### What you need to do
Set down exactly the lines from the one with "Continue the Blender" to the one with "and faces of", both included, and no line outside that range.

### Information supplied

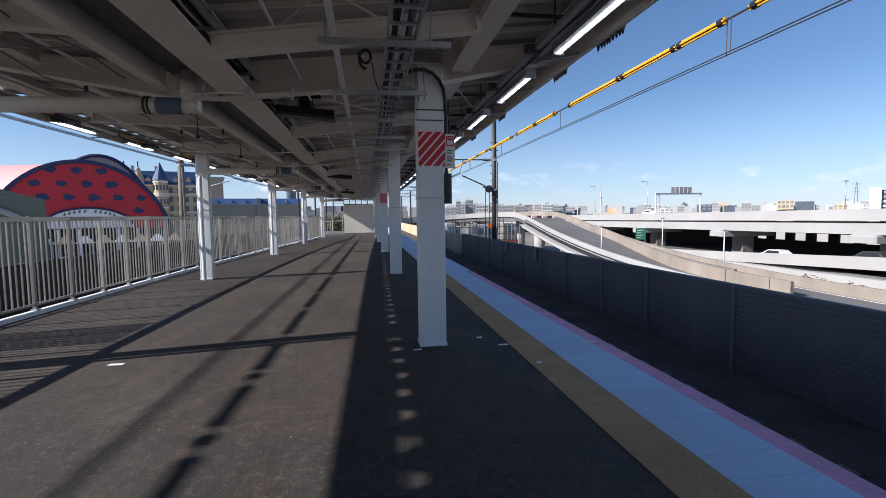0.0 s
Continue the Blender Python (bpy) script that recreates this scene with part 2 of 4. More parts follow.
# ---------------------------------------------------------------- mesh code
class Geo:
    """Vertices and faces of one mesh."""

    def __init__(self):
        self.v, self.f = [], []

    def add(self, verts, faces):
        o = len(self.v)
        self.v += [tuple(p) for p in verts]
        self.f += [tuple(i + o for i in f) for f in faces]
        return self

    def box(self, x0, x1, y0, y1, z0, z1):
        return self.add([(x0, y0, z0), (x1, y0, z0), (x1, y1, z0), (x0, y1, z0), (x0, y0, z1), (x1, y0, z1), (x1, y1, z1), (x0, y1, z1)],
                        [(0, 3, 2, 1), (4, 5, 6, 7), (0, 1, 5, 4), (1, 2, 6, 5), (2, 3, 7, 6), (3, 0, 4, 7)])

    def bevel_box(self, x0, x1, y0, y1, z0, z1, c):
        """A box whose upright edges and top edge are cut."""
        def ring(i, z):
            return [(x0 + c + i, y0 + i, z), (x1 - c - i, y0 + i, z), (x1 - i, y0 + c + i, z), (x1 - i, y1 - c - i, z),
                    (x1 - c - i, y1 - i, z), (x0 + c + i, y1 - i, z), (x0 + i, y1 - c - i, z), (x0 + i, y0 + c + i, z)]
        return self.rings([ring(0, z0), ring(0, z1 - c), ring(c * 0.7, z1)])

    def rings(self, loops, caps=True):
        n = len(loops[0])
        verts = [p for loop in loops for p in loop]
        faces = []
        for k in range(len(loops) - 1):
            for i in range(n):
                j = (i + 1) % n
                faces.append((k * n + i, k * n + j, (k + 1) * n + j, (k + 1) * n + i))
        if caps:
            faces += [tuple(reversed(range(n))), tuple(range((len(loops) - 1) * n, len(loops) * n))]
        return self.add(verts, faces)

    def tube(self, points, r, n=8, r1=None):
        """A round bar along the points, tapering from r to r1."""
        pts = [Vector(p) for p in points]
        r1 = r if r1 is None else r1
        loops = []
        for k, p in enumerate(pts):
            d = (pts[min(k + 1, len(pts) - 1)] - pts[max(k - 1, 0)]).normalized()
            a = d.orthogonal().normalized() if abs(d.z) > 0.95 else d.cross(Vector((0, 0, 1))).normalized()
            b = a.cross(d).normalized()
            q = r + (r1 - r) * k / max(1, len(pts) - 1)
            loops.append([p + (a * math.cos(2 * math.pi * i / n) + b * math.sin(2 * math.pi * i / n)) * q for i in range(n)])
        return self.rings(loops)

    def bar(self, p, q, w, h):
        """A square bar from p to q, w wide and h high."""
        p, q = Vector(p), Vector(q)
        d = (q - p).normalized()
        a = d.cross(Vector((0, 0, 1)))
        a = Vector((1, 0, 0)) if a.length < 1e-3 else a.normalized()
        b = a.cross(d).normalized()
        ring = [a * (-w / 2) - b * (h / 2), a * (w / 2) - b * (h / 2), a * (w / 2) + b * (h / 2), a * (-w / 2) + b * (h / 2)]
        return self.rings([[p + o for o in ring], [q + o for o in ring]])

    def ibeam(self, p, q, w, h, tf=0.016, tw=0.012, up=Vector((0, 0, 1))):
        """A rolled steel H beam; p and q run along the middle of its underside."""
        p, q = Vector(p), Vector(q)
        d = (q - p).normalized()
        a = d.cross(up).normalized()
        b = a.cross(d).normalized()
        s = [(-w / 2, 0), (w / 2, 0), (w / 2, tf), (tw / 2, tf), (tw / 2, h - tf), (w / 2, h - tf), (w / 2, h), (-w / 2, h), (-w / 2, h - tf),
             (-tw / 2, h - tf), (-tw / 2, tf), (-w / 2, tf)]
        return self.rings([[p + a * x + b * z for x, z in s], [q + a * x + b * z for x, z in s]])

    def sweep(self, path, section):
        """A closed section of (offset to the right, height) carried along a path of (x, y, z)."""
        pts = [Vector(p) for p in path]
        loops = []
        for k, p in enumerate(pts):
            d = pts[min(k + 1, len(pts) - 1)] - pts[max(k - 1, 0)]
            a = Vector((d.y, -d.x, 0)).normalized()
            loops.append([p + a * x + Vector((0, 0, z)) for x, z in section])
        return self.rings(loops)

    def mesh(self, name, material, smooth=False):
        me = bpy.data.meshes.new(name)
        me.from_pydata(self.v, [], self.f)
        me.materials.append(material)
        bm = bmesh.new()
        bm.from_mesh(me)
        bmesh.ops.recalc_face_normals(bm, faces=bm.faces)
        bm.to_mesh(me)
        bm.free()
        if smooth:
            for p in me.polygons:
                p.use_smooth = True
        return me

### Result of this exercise
Continue the Blender Python (bpy) script that recreates this scene with part 2 of 4. More parts follow.
# ---------------------------------------------------------------- mesh code
class Geo:
    """Vertices and faces of one mesh."""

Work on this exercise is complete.